All Pets Veterinary Clinic


The thyroid gland is a paired gland located in the neck area of cats and dogs. It is
responsible for the secretion of a hormone called thyroxine. When the thyroid gland
excretes excessive amounts of thyroxine, a condition called hyperthyroidism occurs.
Currently, hyperthyroidism is the number one endocrine disease seen in cats. The
remainder of this article will discuss the occurrence, signs, diagnosis, and treatment
of hyperthyroidism.

Occurrence. Hyperthyroidism is generally a disease of middle aged or older cats.
The average age is 12, but cats have been diagnosed as hyperthyroid as young as 5-6
years and as old as 20 years. Hyperthyroidism occurs equally in male and female cats.

Signs. Cats with hyperthyroidism can show many signs. Some of them include:
weight loss despite an increased appetite, increased thirst, increased urination,
restlessness or hyperactivity, an increased heart rate, heart murmur, vomiting, diarrhea,
panting, muscle tremors, and poor hair coat. In addition, in most hyperthyroid cats,
an enlarged thyroid gland can be felt.

Diagnosis. A simple blood test to determine the amount of thyroid hormones being
secreted can confirm if a cat is suffering from hyperthyroidism. However, the blood
tests will not determine if one or both of the thyroid glands is/are causing the problem.
A test called a nuclear scan can be done to determine if the cat has a problem in
one or both of the thyroid glands. Knowing which gland(s) is/are affected becomes
important if surgery is going to be the method of treatment chosen.
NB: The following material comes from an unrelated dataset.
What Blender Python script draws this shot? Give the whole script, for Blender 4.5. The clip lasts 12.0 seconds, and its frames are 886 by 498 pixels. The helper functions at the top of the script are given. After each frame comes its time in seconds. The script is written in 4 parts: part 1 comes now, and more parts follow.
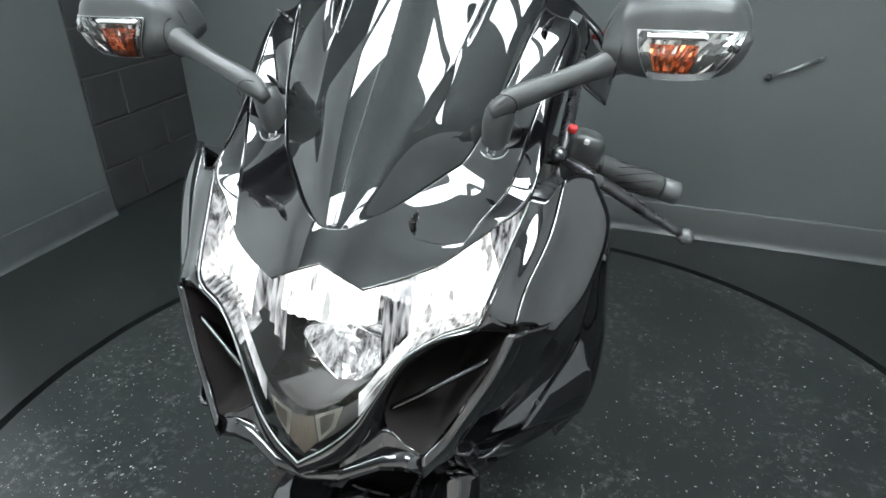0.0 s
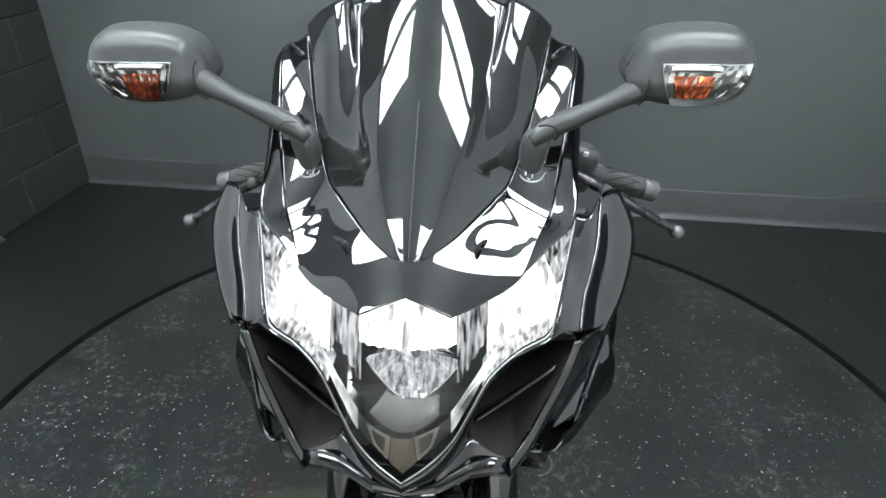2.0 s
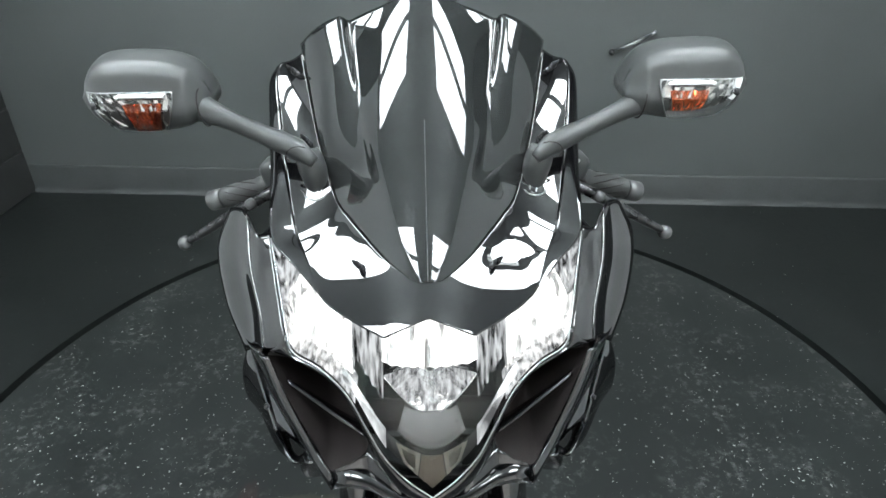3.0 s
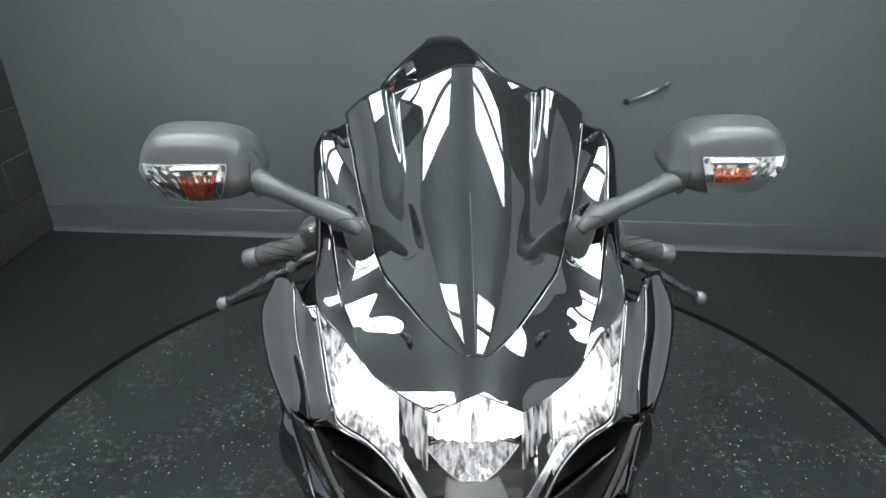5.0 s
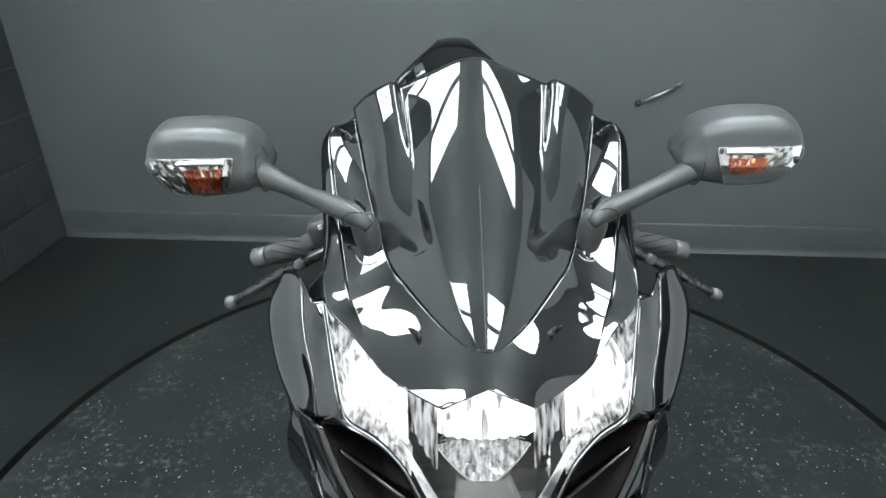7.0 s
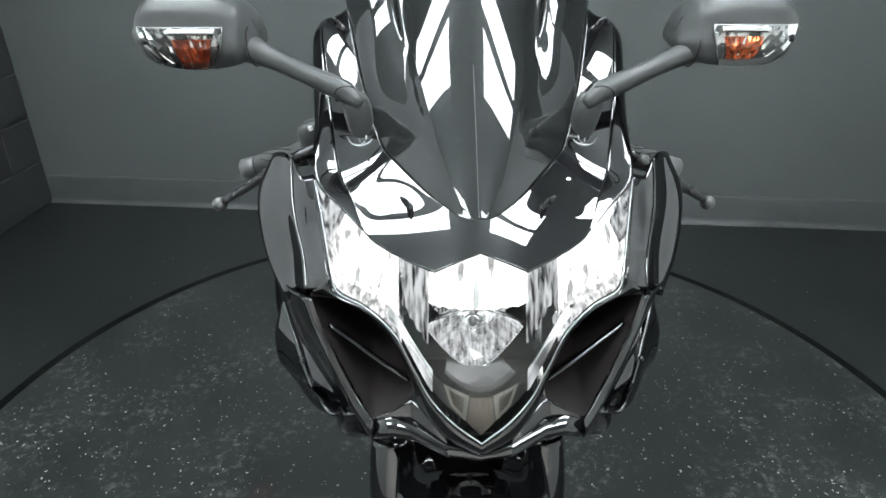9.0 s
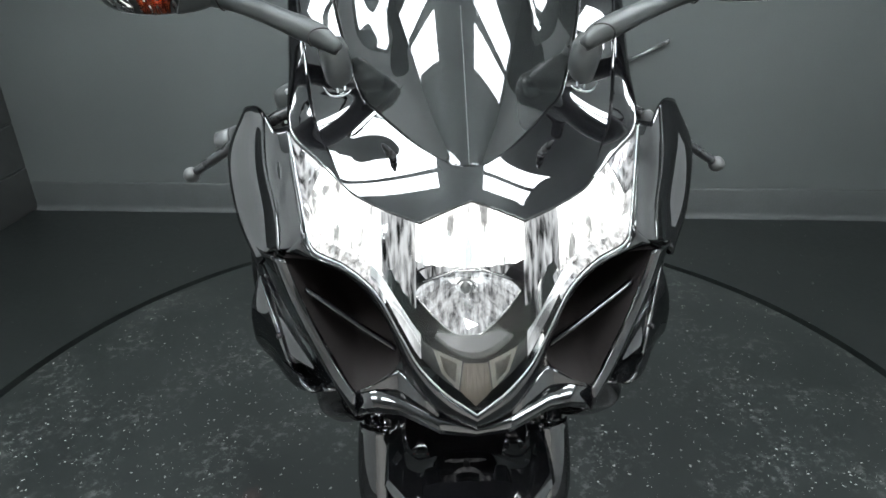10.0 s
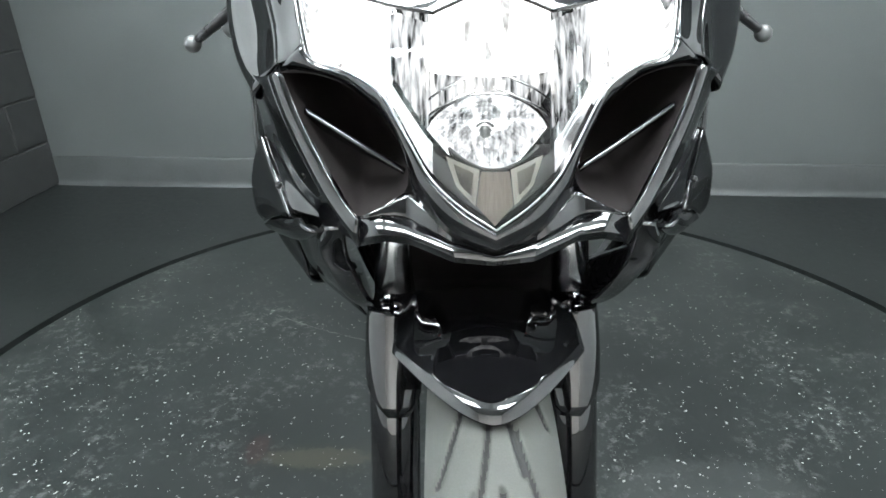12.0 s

In addition to
thyroid hormone level determination, a complete blood count, chemistry panel,
urinalysis, and cardiac workup may also be done.

Treatment. Currently there are three methods of treatment for hyperthyroidism
in cats. Each has distinct advantages and disadvantages. First of all, is medical
management. An antithyroid drug called methimazole may be given to a hyperthyroid cat.
This drug will block the production of thyroid hormone and thus signs of disease will
be eliminated. This method of treatment is advantageous because it is easy and somewhat
inexpensive. However, medical management does not cure the disease, it simply keeps it
under control. Thus, the medication often needs to be given for the lifetime of the
cat. There is also the possibility of some side effects from the medication.

The second method of treatment is surgical. If the increased secretion of thyroid
hormone is due to a thyroid secreting tumor, the thyroid gland(s) can be removed.
The main disadvantages of surgical treatment include the risk of leaving behind some
abnormal thyroid tissue and thus having the disease reoccur, the risk of damaging the
parathyroid glands, glands that are found very close to the thyroid glands, and the
risk damaging nerves for the larynx. Also, there is an increased risk with anesthesia
since hyperthyroid cats are generally older cats.

The third method of treatment is radioactive iodine therapy. With this method,
radioactive iodine is injected into the catís veins. The iodine will selectively
concentrate in the thyroid gland. Thus the radiation will destroy the hyperactive
thyroid tissue. This method of treatment is currently considered the best option for
most hyperthyroid cats. The main advantages include no need to give daily medication
for the life of the cat, no risks of surgery, no chance of life threatening surgical
complications, and no risk from anesthesia. The major disadvantages from radioactive
treatment include cost and the necessity of isolating the animal at the treatment
facility until all of the radiation has cleared from the catís body (generally 1-2 weeks).

The information provided is for educational purposes only and is not
intended to take the place of your regular veterinarian. Please do not hesitate
to contact your regular veterinarian if you have questions regarding your pet.